SELECT date(‘now’,’start of month’,’+1 month’,’-1 day’);
Compute the date and time given a unix timestamp 1092941466.
SELECT datetime(1092941466, ‘unixepoch’);
Compute the date and time given a unix timestamp 1092941466, and compensate for your local timezone.
SELECT datetime(1092941466, ‘unixepoch’, ‘localtime’);
Compute the current unix timestamp.
SELECT strftime(‘%s’,’now’);
Compute the number of days since the signing of the US Declaration of Independence.
SELECT julianday(‘now’) - julianday(‘1776-07-04’);
Compute the number of seconds since a particular moment in 2004:
SELECT strftime(‘%s’,’now’) - strftime(‘%s’,’2004-01-01 02:34:56’);
Compute the date of the first Tuesday in October for the current year.
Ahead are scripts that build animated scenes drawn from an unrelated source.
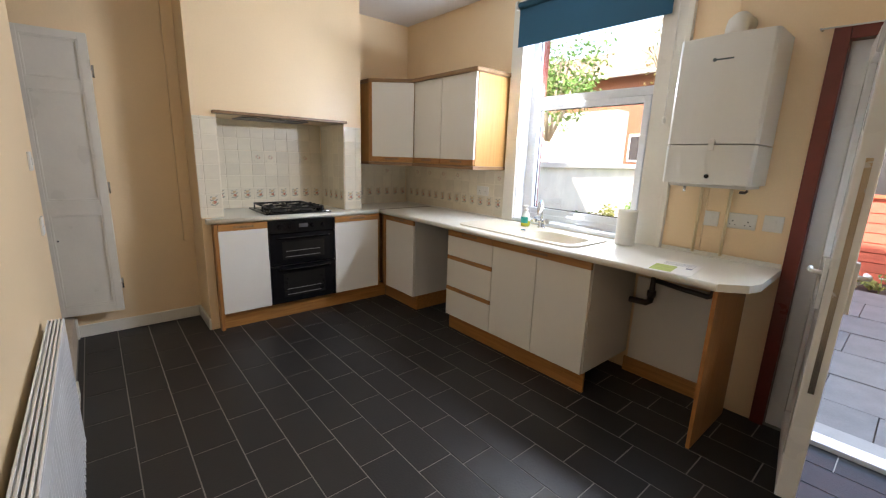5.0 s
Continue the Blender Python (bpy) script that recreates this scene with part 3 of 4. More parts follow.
# ---- radiator ----
RX0, RX1, RZ0, RZ1, RY0, RY1 = -1.755, -0.61, 0.205, 0.77, 1.364, 1.416
ra = thing("radiator", (-1.38, SOUTH, 0.33), "white double-panel steel radiator hung on the wall", "radiator")
rp = box(RX0 + 0.006, RX1 - 0.006, RY1 - 0.012, RY1, RZ0 + 0.004, RZ1 - 0.012, 0.004)
n = 24
for k in range(n):
    x = RX0 + 0.045 + k * (RX1 - RX0 - 0.09) / (n - 1)
    box(x - 0.009, x + 0.009, RY1 - 0.002, RY1 + 0.0009, RZ0 + 0.045, RZ1 - 0.06, 0.002, rp)
    box(x - 0.006, x + 0.006, RY1 - 0.002, RY1 + 0.004, RZ0 + 0.012, RZ0 + 0.034, 0.002, rp)
part("front_panel", rp, RADPAINT, ra)
part("rear_panel", box(RX0 + 0.006, RX1 - 0.006, RY0, RY0 + 0.012, RZ0 + 0.004, RZ1 - 0.012, 0.004), RADPAINT, ra)
for x in (RX0, RX1 - 0.006):
    part("side_cover", box(x, x + 0.006, RY0, RY1, RZ0, RZ1 - 0.004, 0.002), RADPAINT, ra)
for k in range(5):
    y = RY0 + 0.002 + k * (RY1 - RY0 - 0.008) / 4
    part("grille_bar", box(RX0 + 0.006, RX1 - 0.006, y, y + 0.006, RZ1 - 0.008, RZ1, 0.001), RADPAINT, ra)
part("convector", box(RX0 + 0.02, RX1 - 0.02, RY0 + 0.014, RY1 - 0.014, RZ0 + 0.03, RZ1 - 0.06), CARCASS, ra)
for z in (RZ1 - 0.035,):
    part("end_plug", rod((RX0 + 0.001, 1.39, z), (RX0 - 0.006, 1.39, z), 0.016, 0.014, 16, rod((RX0 - 0.004, 1.39, z), (RX0 - 0.010, 1.39, z), 0.009, 0.007, 12)), CHROME, ra, "chrome air vent plug")
va = tube([(RX0 + 0.02, 1.39, RZ0 + 0.02), (RX0 - 0.02, 1.39, RZ0 + 0.015), (RX0 - 0.035, 1.39, RZ0 - 0.005), (RX0 - 0.035, 1.39, RZ0 - 0.07), (RX0 - 0.037, 1.39, RZ0 - 0.085), (RX0 - 0.037, SOUTH + 0.001, RZ0 - 0.09)], 0.009, 10)
valve = part("valve", va, CHROME, ra, "valve with a copper tail")
part("valve_cap", rod((RX0 - 0.035, 1.39, RZ0 - 0.03), (RX0 - 0.035, 1.39, RZ0 + 0.035), 0.016, 0.014, 16), PLASTIC, valve, "white plastic valve cap")
for x in (RX0 + 0.25, RX1 - 0.25):
    part("bracket", box(x, x + 0.03, SOUTH + 0.001, RY0, RZ0 + 0.05, RZ1 - 0.06, 0.002), CARCASS, ra)

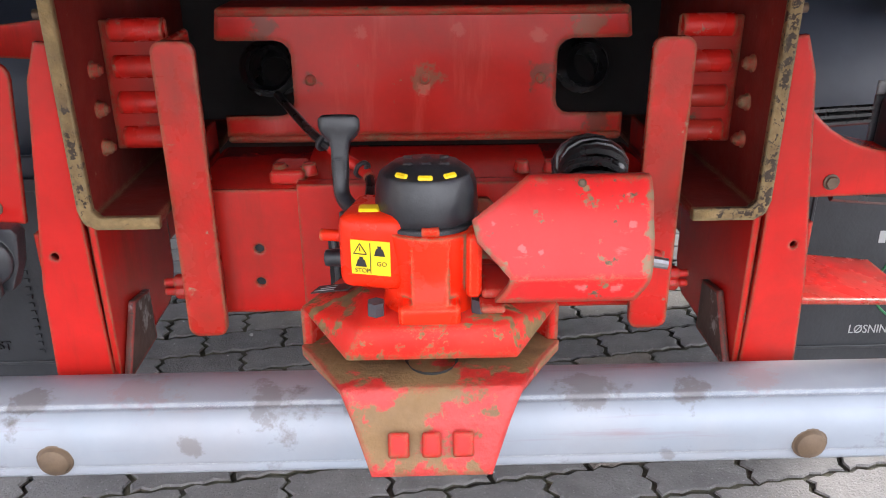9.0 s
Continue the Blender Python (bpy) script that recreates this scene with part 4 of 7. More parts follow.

SELECT date(‘now’,’start of year’,’+9 months’,’weekday 2’);
Compute the time since the unix epoch in seconds (like strftime(‘%s’,’now’) except includes fractional part):
SELECT (julianday(‘now’) - 2440587.5)*86400.0;
Caveats And Bugs
The computation of local time depends heavily on the whim of politicians and is thus difficult to get correct for all locales. In this implementation, the standard C library function localtime_r() is used to assist in the calculation of local time. The localtime_r() C function normally only works for years between 1970 and 2037. For dates outside this range, SQLite attempts to map the year into an equivalent year within this range, do the calculation, then map the year back.
These functions only work for dates between 0000-01-01 00:00:00 and 9999-12-31 23:59:59 (julian day numbers 1721059.5 through 5373484.5). For dates outside that range, the results of these functions are undefined.
Non-Vista Windows platforms only support one set of DST rules. Vista only supports two. Therefore, on these platforms, historical DST calculations will be incorrect. For example, in the US, in 2007 the DST rules changed. Non-Vista Windows platforms apply the new 2007 DST rules to all previous years as well. Vista does somewhat better getting results correct back to 1986, when the rules were also changed.
All internal computations assume the Gregorian calendar system. It is also assumed that every day is exactly 86400 seconds in duration.